10 Legendary Writers on San Francisco
The evolution of San Francisco is a curious one, an LSD-laced trip towards that ever-elusive thing named Progress. Innovation. Utopia.
Here are 10 writers on San Francisco over the decades, volunteering both gripe and glorification.
Rudyard Kipling
“San Francisco has only one drawback: ‘Tis hard to leave.”
Tongo Eisen-Martin
all the bullets in ten precincts know where to go
there’s no heaven (nor any other good ideas in the sky)
politics means: people did it and people do it.
understand that when in San Francisco
and other places that were never really there…
-Excerpt from “The Course of Meal,” Heaven Is All Goodbyes
Mark Twain
“I have always been rather better treated in San Francisco than I actually deserved.”
Lawrence Ferlinghetti
The changing light at San Francisco is none of your East Coast light none of your pearly light of Paris The light of San Francisco is a sea light an island light And the light of fog blanketing the hills drifting in at night through the Golden Gate to lie on the city at dawn... -Excerpt from “The Changing Light”
Joan Didion
“San Francisco was where the social hemorrhaging was showing up. San Francisco was where the missing children were gathering and calling themselves ‘hippies.’ When I first went to San Francisco in that cold late spring of 1967 I did not even know what I wanted to find out, and so I just stayed around awhile, and made a few friends.”
Jack Kerouac
“Everybody looks everywhere, it’s a jazz-joint and beat generation madtrick, you see someone, “Hi,” then you look away elsewhere, for something someone else, it’s all insane, then you look back, you look away, around, everything is coming in from everywhere in the sound of the jazz.”
Oscar Wilde
“It’s an odd thing, but anyone who disappears is said to be seen in San Francisco. It must be a delightful city and possess all the attractions of the next world.”
Jarett Kobek
“One of the curious aspects of the Twenty-First Century was the great delusion amongst many people, particularly in the San Francisco Bay Area, that freedom of speech and freedom of expression were best exercised on technological platforms owned by corporations dedicated to making as much money as possible.”
Hunter S. Thompson
“In San Francisco – life goes on.

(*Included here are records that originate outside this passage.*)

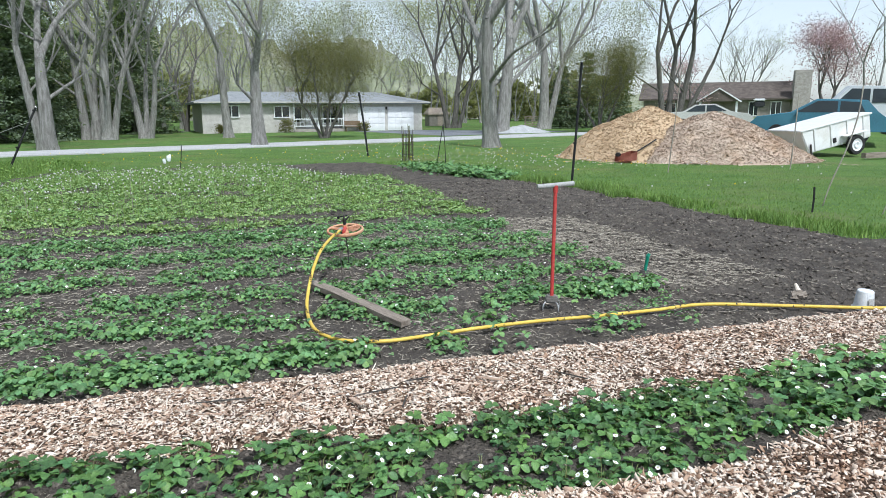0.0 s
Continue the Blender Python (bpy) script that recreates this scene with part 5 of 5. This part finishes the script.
def build_small():
    p = thing("plastic_pot", "upturned white plastic pot on the soil", "pot", at=pose(3.39, 5.24, 0, 2, 0, 20))
    part("pot_wall", lathe([(.078, 0), (.080, .012), (.074, .016), (.060, .145), (.054, .152), (0, .152)], 24), POT, p)
    part("rim", lathe([(.076, 0), (.084, .002), (.084, .016), (.076, .018)], 24), POT, p)
    part("label_bar", box((.05, .004, .05), (0, 0, 0), .001), GRIP, p, "grey worn print", local=Matrix.Translation((-.01, -.071, .075)) @ Matrix.Rotation(radians(-7), 4, "X"))
    g = thing("garden_marker", "green plastic stake on a grey base in the soil", "marker", at=pose(1.92, 6.27, 0, 4, 6, 0))
    part("stake_body", cone((0, 0, .05), (0, 0, .20), .014, .018, 12), GREEN_PL, g)
    part("top", cone((0, 0, .20), (.012, 0, .225), .020, .014, 12), GREEN_PL, g)
    part("base", lathe([(.05, -.01), (.055, .02), (.035, .06), (.0, .062)], 16), CAST, g)
    w = bmesh.new()
    bmesh.ops.create_icosphere(w, subdivisions=3, radius=1)
    for v in w.verts:
        k = 1 + .45 * noise.noise(v.co * 2.2)
        v.co = Vector((v.co.x * .09 * k, v.co.y * .05 * k, max(-.2, v.co.z) * .045 * k + .02))
    r = thing("husk", "pale dry husk lying on the soil", "husk", at=pose(3.03, 5.55, 0, 0, 0, 40))
    part("husk_body", w, PLANK, r)
    part("husk_tip", cone((.02, 0, .03), (.05, .06, .10), .022, .012, 9), CHIP, r)
    for i, (x, y, s) in enumerate(((-7.95, 17.5, .07), (-7.75, 17.35, .09))):
        f = thing("white_rag", "small white rag on a thin stem", "rag", at=pose(x, y, 0, 0, 0, 30 * i))
        b = bmesh.new()
        bmesh.ops.create_icosphere(b, subdivisions=2, radius=s)
        for v in b.verts:
            v.co = v.co * (1 + .5 * noise.noise(v.co * 20)) * Vector((.7, .4, 1)) + Vector((0, 0, .28 + .1 * i))
        part("cloth", b, CLOTH, f)
        part("stem", tube([(0, 0, -.02), (0, 0, .3)], .006, 5), STALK, f)
    # single large chips and sticks on the path
    def stray(u, v, L, w, th, yaw, material, name, label, tilt=4, lift=.0):
        m = Matrix.Translation(W(u, v, chip_top(u, v) + .022 + lift)) @ Matrix.Rotation(ROW_TURN + radians(yaw), 4, "Z") @ Matrix.Rotation(radians(tilt), 4, "Y")
        ob = tagged(new(name), label, "wood")
        ob.matrix_world = m
        n = 5
        b, rings = bmesh.new(), []
        for i in range(n + 1):
            x = L * (i / n - .5)
            k = (.55 + .45 * math.sin(math.pi * (.15 + .8 * i / n))) * random.uniform(.8, 1.15)
            rings.append([b.verts.new((x, y * w * k + .1 * w * wild(x, u, 9), z * th * k)) for y, z in ((-.5, -.4), (.5, -.5), (.42, .5), (-.45, .4))])
        for p, q in zip(rings, rings[1:]):
            for k in range(4):
                b.faces.new((p[k], p[(k + 1) % 4], q[(k + 1) % 4], q[k]))
        b.faces.new(rings[0][::-1])
        b.faces.new(rings[-1])
        part("splinter", b, material, ob)
    stray(-1.305, 1.775, .075, .062, .012, 25, PETAL, "white_chip", "broad white wood chip on the path", 10, .008)
    for i in range(120):
        u, v = random.uniform(-3.6, 2.4), random.uniform(1.45, 3.6)
        if chip_depth(u, v) < .03:
            continue
        if i % 3 == 0:
            stray(u, v, random.uniform(.12, .34), random.uniform(.004, .008), .008, random.uniform(0, 180), BARK_DARK, "twig", "thin dark twig lying on the wood chips")
        else:
            stray(u, v, random.uniform(.08, .2), random.uniform(.012, .026), .007, random.uniform(0, 180), CHIP, "wood_splinter", "long pale splinter lying on the wood chips")
    bits = []
    for _ in range(700):  # fallen petals and grit on the bare soil of the near bed
        u, v = random.uniform(-2.7, .6), random.uniform(.1, 1.3)
        if any((u - a) ** 2 + (v - b) ** 2 < (c * 1.3) ** 2 for a, b, c in BARE):
            bits.append(tuple(W(u, v, soil_z(u, v) + .006)))
    bits = np.array(bits)
    le = rng.uniform(.004, .011, len(bits))
    v, f = chip_cloud(bits, le, le * .8, le * .25, .5)
    tagged(new("fallen_petals", fast_mesh("fallen_petals", v, 4, f, PETAL)), "tiny white petals fallen on the dark soil", "petals", kind="stuff")
    dark = []
    for _ in range(26):  # clump of dark bark in the path
        dark.append(tuple(W(DARK_SPOT[0] + random.gauss(0, .03), DARK_SPOT[1] + random.gauss(0, .025), chip_top(*DARK_SPOT) + .020 + random.uniform(0, .012))))
    le = rng.uniform(.012, .045, len(dark))
    v, f = chip_cloud(np.array(dark), le, le * .5, le * .2, .4)
    tagged(new("bark_clump", fast_mesh("bark_clump", v, 4, f, BARK_ROTTEN)), "clump of dark rotted bark lying on the wood chips", "bark", kind="stuff")
    tuft = [(u, v, .9) for u, v in ((.13, 1.40), (.25, 1.37), (-1.37, 1.47))]
    foliage("strawberry_runner", tuft, "single young strawberry plant rooted in the chips", "plant", LEAF_FAR, .075, .040, 2, 6, .012)
    pts, hs = [], []
    for _ in range(3400):  # heap of pulled, withered grass
        a, d = random.uniform(0, 6.28), min(1.0, abs(random.gauss(0, .5)))
        pts.append(tuple(W(-6.15 + .62 * d * math.cos(a), 7.15 + .42 * d * math.sin(a), .13 * (1 - d * d) * random.random() - .01)))
        hs.append(random.uniform(.04, .11))
    blades("withered_grass_heap", np.array(pts), np.array(hs), "heap of withered yellow grass beside the soil", WITHER, .008, "dry grass", 1.1)
    pts = [W(random.gauss(-6.45, .22), random.uniform(1.2, 5.6), -.03) for _ in range(2800)]
    blades("withered_edge", np.array([tuple(p) for p in pts]), rng.uniform(.015, .06, len(pts)), "yellowed withered weeds along the soil edge", WITHER, .007, "dry grass")
    pts, hs = [], []
    for _ in range(2600):  # a second withered heap behind the tiller
        a, d = random.uniform(0, 6.28), min(1.0, abs(random.gauss(0, .5)))
        pts.append(tuple(W(-6.85 + .3 * d * math.cos(a), 4.35 + 1.0 * d * math.sin(a), .12 * (1 - d * d) * random.random() - .02)))
        hs.append(random.uniform(.04, .12))
    blades("withered_grass_heap", np.array(pts), np.array(hs), "heap of withered yellow grass behind the tiller", WITHER, .008, "dry grass", 1.1)
    for u, v, n in ((-.81, 1.27, 26), (-1.41, .79, 34), (-.9, 1.2, 14)):
        pts = np.array([tuple(W(u + random.gauss(0, .018), v + random.gauss(0, .018), .0)) for _ in range(n)])
        blades("grass_tuft", pts, rng.uniform(.06, .13, n), "small tuft of grass sprouting in the strawberry bed", GRASS, .0045)
    for _ in range(26):
        u, v = random.uniform(-2.5, 2.2), random.uniform(8.8, 14.5)
        h, dx, dy = random.uniform(.22, .48), random.uniform(-.1, .1), random.uniform(-.1, .1)
        ob = thing("dry_stalk", "thin dry beige stalk standing among the weeds", "stalk", "dry stalks", at=Matrix.Translation(W(u, v, 0)))
        part("stem", tube([(0, 0, -.02), (dx * .4, dy * .4, h * .6), (dx, dy, h)], .004, 5, None, .002), STRAW, ob)
    herb = []
    for _ in range(170):
        t = random.random()
        u, v = 5.85 + .95 * t + random.gauss(0, .12), 17.6 - 3.3 * t + random.gauss(0, .15)
        herb.append((u, v, random.uniform(1.2, 1.9)))
    foliage("herb_clump", herb, "dark green leafy clump at the lawn edge", "herbs", LEAF_FAR, .11, .04, 14, 2, .14)
    yel = [(-4.62 + random.gauss(0, .16), 14.2 + random.gauss(0, .2)) for _ in range(13)]
    puff_field("yellow_wildflowers", yel, DANDY, "yellow wildflowers in the long grass", .022, .16)


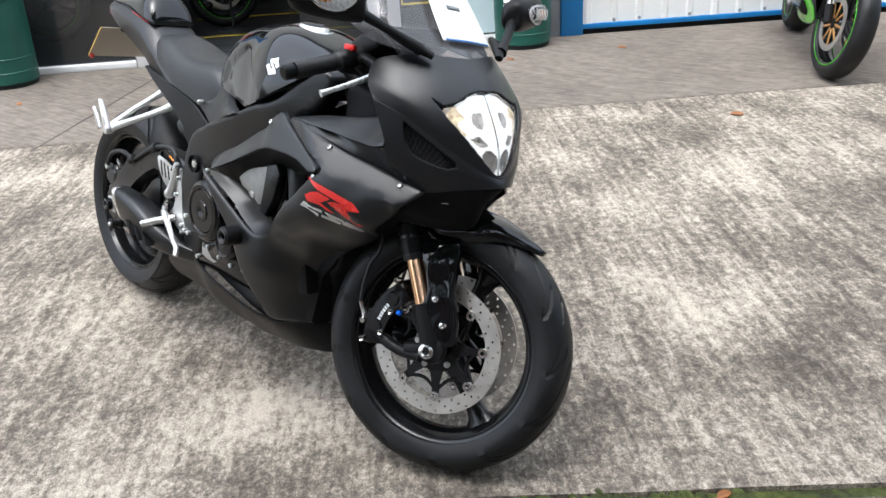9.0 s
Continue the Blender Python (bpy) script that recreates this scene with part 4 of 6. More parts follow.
engine = group_at("engine", Matrix(), "", "", parent=bike)
bm = bmesh.new()
add_box(bm, 0.55, 0.98, -0.150, 0.150, 0.27, 0.50, 0.03, 3)
add_box(bm, 0.80, 1.00, -0.165, 0.165, 0.44, 0.66, 0.02, 3, m=Matrix.Translation((0.0, 0, 0.0)))
part("crankcase", bm, CASE_BLACK, engine, "black engine block")
HEAD_SIDE = [(0.814, 0.588), (0.848, 0.574), (0.888, 0.536), (0.931, 0.537), (0.956, 0.590), (0.952, 0.640), (0.903, 0.626), (0.847, 0.610)]
for side in (-1, 1):
    part("cylinder_head", prism(HEAD_SIDE, 0.182 * side, 0.08 * side, 0.006, 2), CAST, engine, "grey cast cylinder head")
    part("head_plug", lathe([(0.0, -0.006), (0.010, -0.006), (0.013, -0.003), (0.013, 0.01)], 16), CAST, engine, m=Matrix.Translation((0.890, 0.182 * side, 0.552)) @ Matrix.Rotation(0 if side < 0 else math.pi, 4, 'Z'))
    part("frame_hanger", prism([(0.960, 0.645), (1.001, 0.655), (1.015, 0.634), (0.992, 0.565), (0.956, 0.514), (0.927, 0.518), (0.955, 0.57)], 0.190 * side, 0.165 * side, 0.005, 2), FRAME_BLACK, engine, "satin black engine hanger")
CASE = [(0.600, 0.527), (0.623, 0.555), (0.652, 0.574), (0.706, 0.580), (0.755, 0.558), (0.790, 0.501), (0.827, 0.450), (0.866, 0.386), (0.850, 0.336), (0.779, 0.321), (0.697, 0.320), (0.645, 0.330), (0.616, 0.39), (0.596, 0.469)]
part("clutch_case", prism([tuple(q) for q in catmull(CASE, 4, True)], -0.160, -0.130, 0.006, 2), CASE_BLACK, engine, "gloss black clutch case")
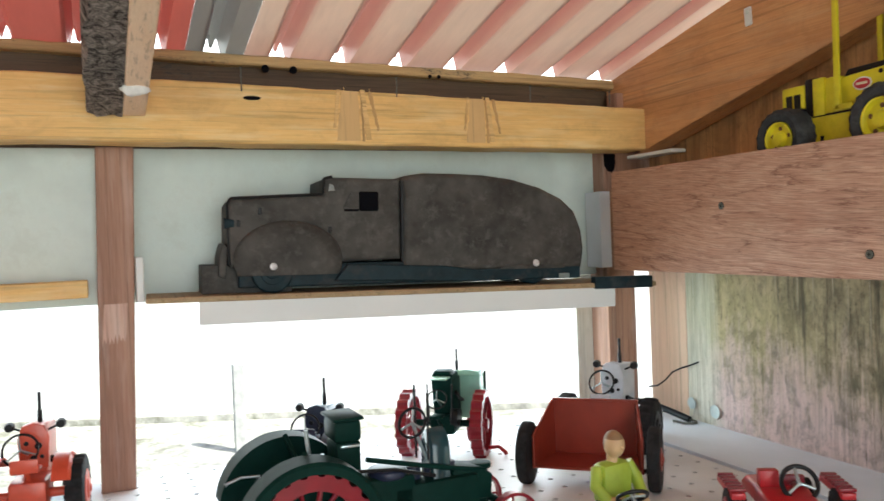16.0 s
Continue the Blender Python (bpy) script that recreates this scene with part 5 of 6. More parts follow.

Hope rises and dreams flicker and die. Love plans for tomorrow and loneliness thinks of yesterday. Life is beautiful and living is pain. The sound of music floats down a dark street. A young girl looks out a window and wishes she were married. A drunk sleeps under a bridge. It is tomorrow.”
-The Proud Highway: Saga of a Desperate Southern Gentleman, 1955-1967
Anna Wiener
“When I arrived back in San Francisco, with a fresh haircut and two fraying duffel bags, I felt intrepid and pioneering. I did not know that thousands of people had already headed west for a crack at the new American dream, that they had been doing so for years. I was, by many standards, late.”